Set up automatic payments or calendar reminders 15 days before your renewal date. If your policy is month-to-month, treat every payment as critical. If you're facing financial hardship and can't afford your premium, contact your insurer immediately to request a payment plan or a reduced coverage term rather than letting the policy cancel. A voluntary lapse and an involuntary cancellation both trigger the same state notification and license suspension — there's no difference in outcome.

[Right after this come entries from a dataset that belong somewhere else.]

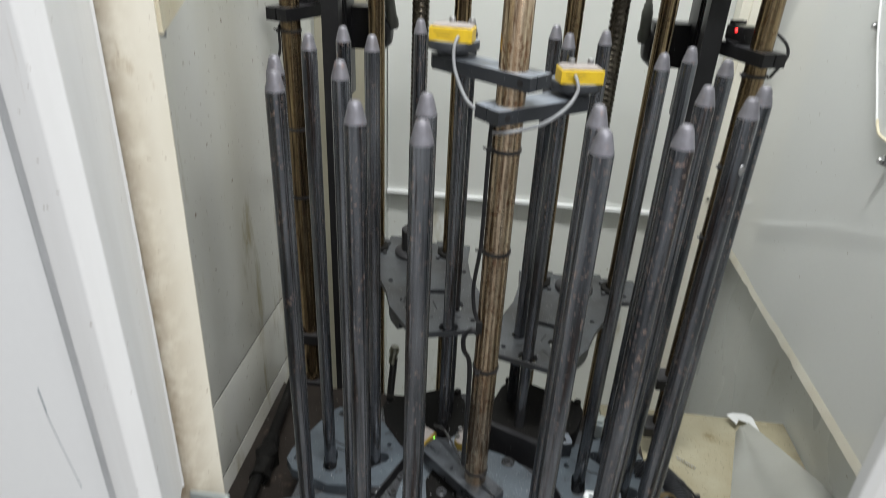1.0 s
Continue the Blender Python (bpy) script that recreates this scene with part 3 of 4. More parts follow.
for x, y in ((-0.044, -0.082), (0.046, -0.08), (0.045, 0.008), (0.057, 0.105), (-0.055, 0.02), (-0.02, 0.018), (-0.09, -0.03), (0.1, -0.02), (-0.06, 0.1)):
    if first is None:
        first = part("disc_screw", bm, BOLT, table, m=pose(x, y, 0.003))
        # flat black hexagon draws the shade inside the socket
        hexa = B()
        lathe(hexa, [(0.0042, 0.0025), (0, 0.0025)], 6)
        socket = part("hex_socket", hexa, HOLE, first)
    else:
        share(recess, "screw_recess", table, pose(x, y, 0.003))
        share(socket, "hex_socket", share(first, "disc_screw", table, pose(x, y, 0.003, 0, 0, 20 * len(table.children))), Matrix())
bm = B()
socket_bolt(bm, 0, 0, 0, 0.0092, 0.011)
first = None
for k in range(8):
    for rr, da in ((0.1405, 6.0 + 3 * (k % 2)), (0.147, 18.0), (0.1425, 33.0 - 4 * (k % 3))):
        a = radians(45 * k + da)
        m = pose(rr * math.cos(a), rr * math.sin(a), -0.032, 0, 0, 17 * k + da)
        if first is None:
            first = part("ring_bolt", bm, BOLT, table, "black socket head bolt", m)
            # socket shade again as a flat black hexagon
            hexa = B()
            lathe(hexa, [(0.0048, 0.0112), (0, 0.0112)], 6)
            socket = part("hex_socket", hexa, HOLE, first)
        else:
            rb = tagged(share(first, "ring_bolt", table, m), "black socket head bolt")
            share(socket, "hex_socket", rb, Matrix())
def station():
    st = thing("station_plate", "grey-blue station plate with slots and engraved lines", "plate", "turntable stations")
    outline = [(0.1565, 0.045), (0.1565, -0.045)] + [(0.19, -0.062), (0.235, -0.088), (0.31, -0.092), (0.334, -0.078), (0.341, -0.055), (0.341, 0.055), (0.334, 0.078), (0.31, 0.092), (0.235, 0.088), (0.19, 0.062)]
    holes = []
    for b in (180, 60, -60):
        a = radians(b)
        holes.append(slot(RING + (TRI + 0.004) * math.cos(a), (TRI + 0.004) * math.sin(a), a + radians(62), 0.03, 0.0118))
    holes += [circle(0.318, 0.066, 0.0075, 14), circle(0.318, -0.066, 0.0075, 14), circle(0.195, 0.045, 0.005, 12), circle(0.195, -0.045, 0.005, 12)]
    b = B()
    sheet(b, outline, holes, -0.022, 0)
    part("plate", b, PLATE, st)
    # the plate's inner side face lies in shade, drawn as a black strip
    b = B()
    box(b, (0.1595, 0, -0.0255), (0.012, 0.124, 0.05), 0.0015)
    box(b, (0.1715, 0.045, -0.02), (0.01, 0.05, 0.03), 0.0015, pose(0, 0, 0, 0, 0, 4))
    part("inner_bar", b, BLACK, st, "black strip standing in for the shaded inner side")
    for x, y in ((0.318, 0.066), (0.318, -0.066)):
        b = B()
        lathe(b, [(0, -0.006), (0.003, -0.006), (0.0034, -0.002), (0.006, -0.002), (0.0062, -0.012), (0, -0.012)], 12, pose(x, y, 0))
        part("sunk_screw", b, BOLT, st)
    for k, ang in enumerate((0, 120, 240)):
        b = B()
        d = radians(ang)
        box(b, (0.024, 0, 0.0003), (0.03, 0.0022, 0.0006), 0, pose(RING + 0.012 * math.cos(d), 0.012 * math.sin(d), 0, 0, 0, ang))
        part("engraved_line", b, HOLE, st)
    b = B()
    sweep(b, [(RING - 0.02, 0.03, 0.0004), (RING + 0.0, 0.012, 0.0004), (RING + 0.03, 0.012, 0.0004)], 0.0011, 5, 2)
    part("engraved_angle", b, HOLE, st)
    return st


plate_one = station()
plate_one.matrix_world = pose(CX, CY, 0, 0, 0, 22.5)
for k in (3, 4, 5, 6, 7):
    copy_thing(plate_one, pose(CX, CY, 0, 0, 0, 22.5 + 45 * k))
# the two rear stations lie bare: their plates are lifted off by the portal
for side, up in ((-1, -0.022), (1, 0.022)):
    rear = thing("rear_station", "black oily station casting under the lift plate", "casting", "rear stations")
    bm = B()
    sheet(bm, [(side * x, y) for x, y in ((0.006, 0.148), (0.02, 0.19), (0.026, 0.232), (0.038, 0.268), (0.054, 0.292), (0.075, 0.296), (0.12, 0.278), (0.178, 0.252), (0.196, 0.238), (0.2, 0.22), (0.185, 0.17), (0.15, 0.122), (0.117, 0.1))], [], -0.05, up - 0.001)
    part("casting", bm, DARK, rear)
    # same black strip for the shaded inner side
    bm = B()
    box(bm, (0, 0, -0.003 if side > 0 else -0.026), (0.122, 0.012, 0.085 if side > 0 else 0.05), 0.0015, pose(side * 0.0599, 0.1231, 0, 0, 0, -22.5 * side))
    part("inner_bar", bm, BLACK, rear, "black strip standing in for the shaded inner side")
    for x, y in ((0.19, 0.242), (0.052, 0.286)):
        bm = B()
        socket_bolt(bm, side * x, y, up - 0.002, 0.007, 0.008)
        part("casting_bolt", bm, DARK, rear)

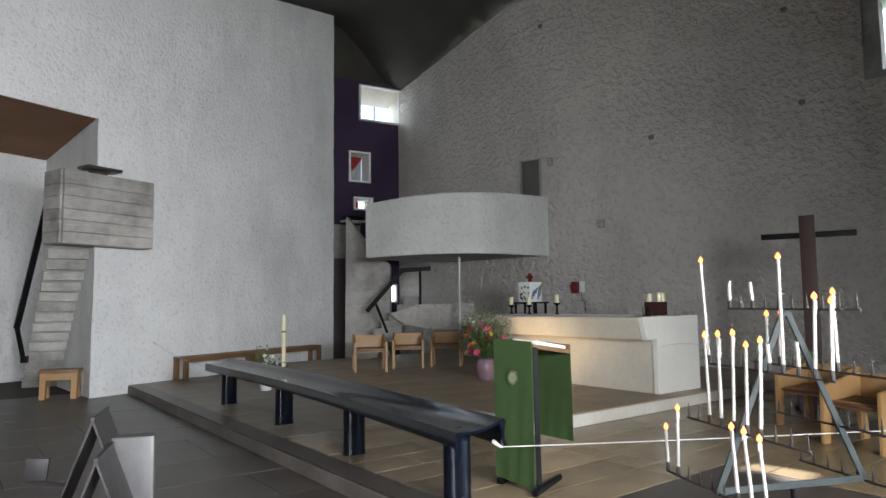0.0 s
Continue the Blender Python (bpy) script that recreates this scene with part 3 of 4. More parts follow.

When to Switch from Non-Owner to Standard SR-22 Coverage
Non-owner SR-22 insurance works only as long as you don't own or regularly use a vehicle. The moment you purchase, lease, or register a car in your name, you must switch to a standard auto policy with SR-22 endorsement. Driving a vehicle you own without proper coverage is considered uninsured operation, even if you have an active non-owner policy, and results in immediate license suspension and potential criminal charges for repeat offenses.
If you move in with a family member or partner who owns a car and you drive it more than occasionally, most insurers require you to be listed on their policy or excluded by name. You cannot rely on non-owner coverage as primary insurance for a household vehicle. If the vehicle owner's insurer discovers you're a regular driver with a non-owner policy instead of being listed on their policy, they may deny claims or cancel the household policy entirely.
Standard SR-22 policies cost significantly more than non-owner policies because they include collision and comprehensive coverage and insure a specific vehicle. Expect premiums to double or triple when you switch — a non-owner policy costing $40/month may become a $120–$180/month standard policy once you add a car. If you're planning to buy a vehicle during your SR-22 period, factor this cost increase into your budget and shop rates before you purchase the car, as some vehicles are uninsurable for high-risk drivers at any price.